I was involved in the very early stages of the video journalism trend. When my own manager couldnʼt make it, I went on a course run by Michel Rosenbluum, a New York video journalist/cable TV guru who preached about the virtues of video journalism. The course was fun and we had some lively debate about the pros and cons of the whole thing. For about a month on my return, I helped train journalists on basic camera skills.

By this time, it was becoming clear that it had been decided at a high level in the organisation that video journalism was going to be used to reduce the cost of providing regional news.

For a while in Scotland, a sensible middle ground was held in all of this. In Scotland, we had standards as high as our network news colleagues. It seemed that video journalism was best suited to the regional newsrooms of Birmingham or Southampton and not for our national service in Scotland. We couldnʼt have been more wrong.

4. How has camera technology moved on these last five or so years?

Like everywhere else, technology is moving along fast. Five years ago, broadcasters were using tape cassettes. Many were still cutting tape on studio-size machines that needed two people to lift them. Some were transferring tapes to edit on computer or non-linear based-edit systems. Now with card and Blu-ray disc cameras, tape really is beginning to fade.

Now material can be edited on a laptop anywhere, and, if there is time, sent back by broadband.

There are a number of smaller cameras around mainly used by journalists and assistant producers, self-shooting. They are really quite good now - but professional camera people and serious broadcasters still use the slightly bigger camera with high quality lenses.

The day the small camera can do the job as well as the bigger heavier camera, I will be the first to order one.

5. What does the future hold for camera technology?

High Definition will rapidly become the norm even in news. Sky already have plans to convert all news gathering to HD. The real format debate in the industry at the moment is between solid state card technology and the rest. This amounts to a battle between Sony and Panasonic. Canon, Ikegami and JVC are still very much in the market, but for high-end broadcasting in the field it's a Sony or Panasonic. Panasonic launched a few years ago its P2 card system, using cards costing around £500-£600 for approximately one hour of material. This represented an enormous investment for broadcasters when a 40-minute tape cost little more than a tenner. The card - at the cost of a package holiday - had to be re-used pretty quickly so someone had to spend time backing up the data on it hours after it was shot.

What producer or cameraman wants their original material erased soon after spending a lot of money filming it? Yes, it could be backed up but back-ups can be corrupted. Both Panasonic and Sony still produce tape cameras but Sony now produces a cheaper card-based camera as well as one that uses both cards and tape as a back-up archive copy. Hedging their bets even further, Sony also produce a Blu-ray disc-based camera range which uses cheap, re-useable Blu-ray discs. All the various formats are now file-based systems. These make it a lot faster to edit and process material.

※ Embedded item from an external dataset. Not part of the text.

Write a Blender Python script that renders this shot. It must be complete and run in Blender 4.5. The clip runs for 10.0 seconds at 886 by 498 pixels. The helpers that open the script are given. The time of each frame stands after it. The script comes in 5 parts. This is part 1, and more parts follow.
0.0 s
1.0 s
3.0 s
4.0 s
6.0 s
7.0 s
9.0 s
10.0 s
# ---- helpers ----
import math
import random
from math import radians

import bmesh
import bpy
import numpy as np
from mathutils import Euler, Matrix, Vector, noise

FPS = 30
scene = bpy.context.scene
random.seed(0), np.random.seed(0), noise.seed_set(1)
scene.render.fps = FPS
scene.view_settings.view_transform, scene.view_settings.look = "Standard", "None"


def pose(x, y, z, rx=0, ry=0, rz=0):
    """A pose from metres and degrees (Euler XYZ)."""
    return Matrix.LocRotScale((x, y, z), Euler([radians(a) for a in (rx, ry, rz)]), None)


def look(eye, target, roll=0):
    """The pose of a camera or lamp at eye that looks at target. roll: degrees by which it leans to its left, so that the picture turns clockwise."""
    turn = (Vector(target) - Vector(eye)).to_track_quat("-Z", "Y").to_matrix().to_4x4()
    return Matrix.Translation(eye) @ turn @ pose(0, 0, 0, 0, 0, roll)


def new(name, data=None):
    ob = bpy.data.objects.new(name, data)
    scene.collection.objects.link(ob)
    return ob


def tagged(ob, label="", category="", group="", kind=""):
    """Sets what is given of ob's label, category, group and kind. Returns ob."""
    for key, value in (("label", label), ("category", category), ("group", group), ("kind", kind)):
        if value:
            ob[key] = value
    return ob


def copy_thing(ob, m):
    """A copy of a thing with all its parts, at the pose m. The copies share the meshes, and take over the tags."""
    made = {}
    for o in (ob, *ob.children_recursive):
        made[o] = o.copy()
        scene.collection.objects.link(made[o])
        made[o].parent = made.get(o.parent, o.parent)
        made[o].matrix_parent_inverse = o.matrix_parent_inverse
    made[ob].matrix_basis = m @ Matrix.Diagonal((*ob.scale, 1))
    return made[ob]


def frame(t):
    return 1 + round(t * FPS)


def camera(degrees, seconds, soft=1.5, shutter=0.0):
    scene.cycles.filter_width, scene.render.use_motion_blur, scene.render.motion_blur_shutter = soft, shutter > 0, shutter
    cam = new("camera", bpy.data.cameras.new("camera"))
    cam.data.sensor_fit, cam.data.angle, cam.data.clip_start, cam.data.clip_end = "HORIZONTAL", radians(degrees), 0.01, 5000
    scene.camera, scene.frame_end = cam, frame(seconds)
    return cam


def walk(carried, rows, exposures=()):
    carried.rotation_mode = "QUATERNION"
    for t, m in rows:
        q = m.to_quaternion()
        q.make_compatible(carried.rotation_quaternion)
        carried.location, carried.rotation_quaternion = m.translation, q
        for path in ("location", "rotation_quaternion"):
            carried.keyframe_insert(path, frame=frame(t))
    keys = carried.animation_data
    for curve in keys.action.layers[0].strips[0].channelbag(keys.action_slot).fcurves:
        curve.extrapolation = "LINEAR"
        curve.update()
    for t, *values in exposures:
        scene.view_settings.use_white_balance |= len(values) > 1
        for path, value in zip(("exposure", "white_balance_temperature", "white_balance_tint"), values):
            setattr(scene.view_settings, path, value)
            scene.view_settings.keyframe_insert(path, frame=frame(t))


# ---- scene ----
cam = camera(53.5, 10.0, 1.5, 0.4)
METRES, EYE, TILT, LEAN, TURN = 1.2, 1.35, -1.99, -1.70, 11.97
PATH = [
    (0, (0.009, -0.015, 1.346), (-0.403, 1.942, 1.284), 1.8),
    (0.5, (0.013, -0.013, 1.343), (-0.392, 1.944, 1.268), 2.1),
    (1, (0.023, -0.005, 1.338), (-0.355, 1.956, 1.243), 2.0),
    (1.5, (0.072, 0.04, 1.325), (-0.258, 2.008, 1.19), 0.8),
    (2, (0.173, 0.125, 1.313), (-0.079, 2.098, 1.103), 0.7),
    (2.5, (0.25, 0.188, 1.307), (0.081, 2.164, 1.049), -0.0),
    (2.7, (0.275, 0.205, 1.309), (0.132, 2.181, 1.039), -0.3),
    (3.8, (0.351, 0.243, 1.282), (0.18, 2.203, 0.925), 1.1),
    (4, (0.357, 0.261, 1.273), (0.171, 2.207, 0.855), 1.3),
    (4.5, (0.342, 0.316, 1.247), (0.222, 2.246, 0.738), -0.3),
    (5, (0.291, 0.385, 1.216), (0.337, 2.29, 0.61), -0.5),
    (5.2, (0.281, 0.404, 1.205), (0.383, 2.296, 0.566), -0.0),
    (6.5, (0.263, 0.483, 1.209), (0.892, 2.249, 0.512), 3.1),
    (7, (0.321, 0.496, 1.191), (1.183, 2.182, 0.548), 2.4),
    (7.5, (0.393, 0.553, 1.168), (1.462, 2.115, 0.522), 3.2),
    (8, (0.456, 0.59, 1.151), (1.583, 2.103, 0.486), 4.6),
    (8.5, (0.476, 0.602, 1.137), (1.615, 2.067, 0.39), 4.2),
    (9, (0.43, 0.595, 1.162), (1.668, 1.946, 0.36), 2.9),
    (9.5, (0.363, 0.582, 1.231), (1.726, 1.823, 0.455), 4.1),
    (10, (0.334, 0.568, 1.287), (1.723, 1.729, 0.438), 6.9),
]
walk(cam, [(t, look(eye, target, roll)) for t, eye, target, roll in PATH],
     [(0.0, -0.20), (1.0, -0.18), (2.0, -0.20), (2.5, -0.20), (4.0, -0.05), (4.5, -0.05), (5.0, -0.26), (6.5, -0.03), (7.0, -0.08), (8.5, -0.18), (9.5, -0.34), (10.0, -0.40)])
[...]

6. What, if any, technical jobs associated with making television news and current affairs are becoming a dying breed?

I think there is a view right now in the business that anything technical is so reliable that specialists are no longer necessary. I think its a very British thing. Unlike most of Europe, the engineer has a poor professional status in the UK. This is all the more curious because a lot of the UKʼs broadcasting reputation is based not only on its programme-making expertise but also its technical standards and innovation. If you are a picture editor, sound person, cameraperson or engineer, then plan your future with care. Above all else, be prepared to diversify.

7. What advice would you give anyone thinking of developing a career on the technical side of broadcasting?

if you have good IT skills and and really want to work in the business, then go ahead. Get the best training you can from the best university or college course you can and make sure you have a range of technical production and personal skills. Despite what some may think, the industry is always going to need people with good technical skills.

8. The impression is that BBC Scotland staff (and former staff) are fiercely passionate about the Corporation. Is that the case?

Absolutely. The Corporation in its very British way represented the highest of standards - journalistic and technical. Most of us in the business are passionate about public service broadcasting and the high standards it set. No more so than in Scotland where we have a strong national identity and vibrant creative community.

Like most good businesses, delivering a high quality service to its customers, that quality should be the passion of everyone in the organisation.

9. Proudest broadcasting moment?

We were filming in Malta on a Lockerbie documentary - one of several I worked on. The Maltese authorities had always disputed the claim that the Pan AM 103 bomb had been loaded at its Luqa Airport. Central to the story was the claim that the bomb had been wrapped in clothes traced to a shop - Maryʼs House in Valetta. Testimony from various interviewees indicated that it was by no means clear as to who, and exactly when, the items were bought. To pursue this further, an interview was fixed with Maltaʼs chief of police. We turned up to interview the chief early next morning. As we waited outside his office, three very large Americans in dark government-issue suits walked past us and down the corridor. Suddenly, the interview was off. We established later that they were CIA. We were at the heart of a massive international story. The film and its conclusions still ring true today.

10. Funniest or most embarrassing?

Most embarrassing really. We were filming live presentation from Arlington National Cemetery in Washington DC. President Clinton was unveiling a Cairn to those who died on Pan Am 103. Reporting Scotland was being presented live from there by Jackie Bird. We finished the broadcast and Jackie and Atholl Duncan - then producer, now head of news and current affairs at BBC Scotland - came up to help load the kit into our self-drive people carrier. There wasnʼt much time to get to the airport to catch our flight. I went to get the car keys - they werenʼt in my pocket. Panic ensued. They had been in my pocket but they were now gone. Jackie and Atholl, minus luggage, decided to get to Dulles Airport and catch their flight. More frantic searching then I spotted a gap in the flooring of the temporary grandstand and 20 feet below, in the darkness, amongst the scaffold tubes, were the keys. We caught the flight - but only just.